En ce mois d’août, les activités se sont encore intensifiées tandis que les rumeurs se sont amplifiées sur les risques d’une guerre assortie d’une évacuation. Celles-ci vont et viennent au gré des interprétations des informations des uns et des autres, de la presse locale ou de la radio, de celles véhiculées dans les veillées, dans les cafés… De là où chacun exprime son avis, ses suppositions avec son scénario, voire sa peur. Où l’on discute à fleurets mouchetés ou de manière plus frontale : entre celui qui sait tout et celui qui en sait moins, entre le militariste et le pacifiste, l’autonomiste et le fédéraliste, ou encore l’indécis. Et si le nom de Hitler est dans toutes les conversations, on dit cependant qu’il n’est pas un Bismarck ni un Kaiser Guillaume quitte à éveiller la nostalgie du Reichsland, de l’Empire. Et quand ça coince, et, pour éviter une guerre fratricide, on aborde la météo du jour et du lendemain, on rappelle la ou les dernières histoires de clocher dans un esprit champêtre.

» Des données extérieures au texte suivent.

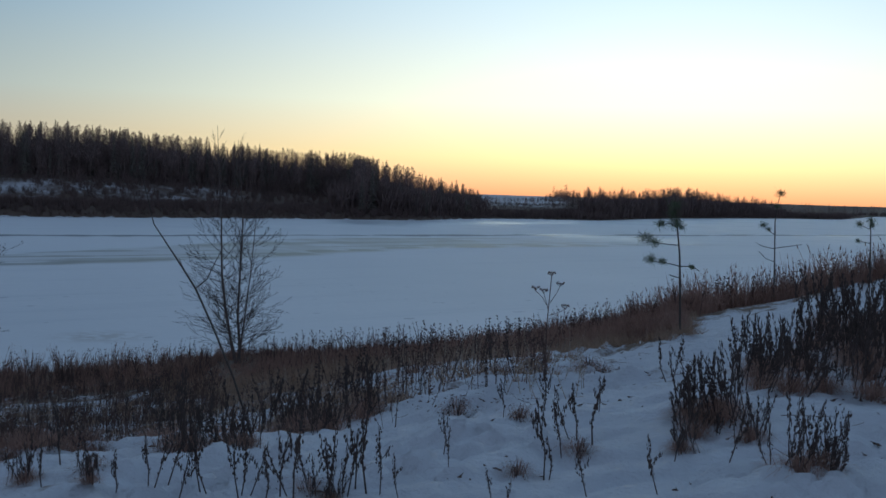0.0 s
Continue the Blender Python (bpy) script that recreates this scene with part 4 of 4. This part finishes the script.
def lane(x, y, a, b):
    """How far places lie from the line between two points."""
    dx, dy = b[0] - a[0], b[1] - a[1]
    t = np.clip(((x - a[0]) * dx + (y - a[1]) * dy) / (dx * dx + dy * dy), 0, 1)
    return np.hypot(x - a[0] - t * dx, y - a[1] - t * dy)


def field(name, kinds, places, h0, h1, mat, label, category, lean=0.2, taper=None, patchy=0.0):
    """Plants sown over stretches of the bank; taper(bearing, share) scales their height."""
    xs = np.concatenate([p[0] for p in places])
    ys = np.concatenate([p[1] for p in places])
    g = places[0][2]
    keep = (np.hypot(xs + 4.0, ys - 1.5) > 3.4) & (lane(xs, ys, (-15.55, 21.45), (-14.6, 19.9)) > 0.3)
    if patchy:
        keep &= g.random(len(xs)) > patchy * openness(xs, ys)
    xs, ys = xs[keep], ys[keep]
    size = h0 + (h1 - h0) * g.random(len(xs)) ** 1.6
    if taper:
        a, rho, rc, _ = brow(xs, ys)
        size = size * taper(a, rho / rc)
    size = size * np.where(lane(xs, ys, (-8.1, 41.9), (-7.5, 36.5)) < 0.9, 0.5, 1.0)
    return scatter(name, kinds, xs, ys, ground_z(xs, ys), size, g.uniform(0, 6.28, len(xs)), mat, label, category, lean, g)


def cane_height(a, q):
    return np.interp(a, [-64, -48, -44, -40, -34, -20], [1.2, 1.2, 1.1, 0.95, 0.78, 0.6]) * np.interp(q, [0.4, 0.6, 0.82, 1.0], [0.3, 0.42, 0.7, 1.0])


# a belt along the brow: low matted grass with taller stems standing out of it
field("tall_dry_grass", TALL, [sown(900, -62, -34, 0.8, 1.04, 1), sown(700, -34, 3, 0.88, 1.04, 2, 1.0, 0.4, 0.0), sown(500, 0, 9, 0.8, 1.05, 3), sown(330, 9, 15, 0.86, 1.05, 33), sown(330, 15, 30, 0.95, 1.05, 34)], 0.4, 1.4, M_BELT, "belt of tall dark dry grass along the brow", "dry grass", 0.2, lambda a, q: 1.0 - 0.38 * smooth(-18, -12, a) * (1 - smooth(8, 14, a)))
field("low_brow_grass", TALL, [sown(2600, -34, 4, 0.82, 1.04, 31), sown(1200, 2, 9, 0.64, 1.05, 32), sown(1100, 9, 13.2, 0.62, 1.05, 35), sown(800, 13, 30, 0.95, 1.05, 36)], 0.3, 0.62, M_BELT, "low dense brown grass along the brow", "dry grass")
field("brow_weeds", WEEDS, [sown(300, -62, -28, 0.82, 1.04, 5), sown(300, -28, 4, 0.9, 1.04, 6), sown(180, 4, 14, 0.84, 1.05, 7), sown(160, 13, 30, 0.95, 1.05, 37)], 0.45, 1.1, M_WEED, "dead weeds with seed heads along the brow", "dead weeds")
field("headed_weeds", HEADED, [sown(330, -33, -4, 0.9, 1.03, 51, 1.0, 0.8, 0.0), sown(330, -14, 8, 0.9, 1.02, 52)], 0.45, 1.0, M_WEED, "dead weeds with flat seed heads along the brow", "dead weeds", 0.1)
field("dark_canes", CANES, [sown(2600, -66, -38, 0.72, 1.01, 21, 0.8, 0.5, -0.7), sown(2400, -66, -30, 0.42, 0.84, 25, 0.95, 0.55, -0.02), sown(450, -32, -15, 0.5, 0.85, 26, 1.0, 0.6, 0.15), sown(900, -39, -29, 0.72, 1.0, 23, 0.9, 0.6, -0.1), sown(420, -30, -16, 0.72, 1.0, 24, 0.9, 0.6, 0.25)], 0.45, 2.7, M_CANE, "thicket of dark leafless canes on the brow", "cane thicket", 0.14, cane_height, patchy=0.6)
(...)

Mais en cette fin du mois d’août, on porte aussi son attention vers le Kirchefescht, la fête patronale, dédiée à l’Exaltation de la Sainte Croix dans la deuxième semaine de septembre. Cette célébration marque une trêve, du moins sonne-t-elle la fin des récoltes d’été en attendant celles de l’automne : des pommes de terre et des betteraves. Cette fête religieuse offre l’occasion de remercier le Plus-Haut pour ses interventions divines sur la fertilité des sols et ses régulations météorologiques. Mais elle offre également, et surtout, l’opportunité de retrouvailles et de rassemblements familiaux incontournables, autour d’une table garnie. Ne dit-on pas que les habitants « fêtent la Sainte Croix le matin et se remplissent le ventre l’après-midi12 ! », mais fera-ton ripaille et franc régal cette année ? Mais l’enthousiasme ne règne pas.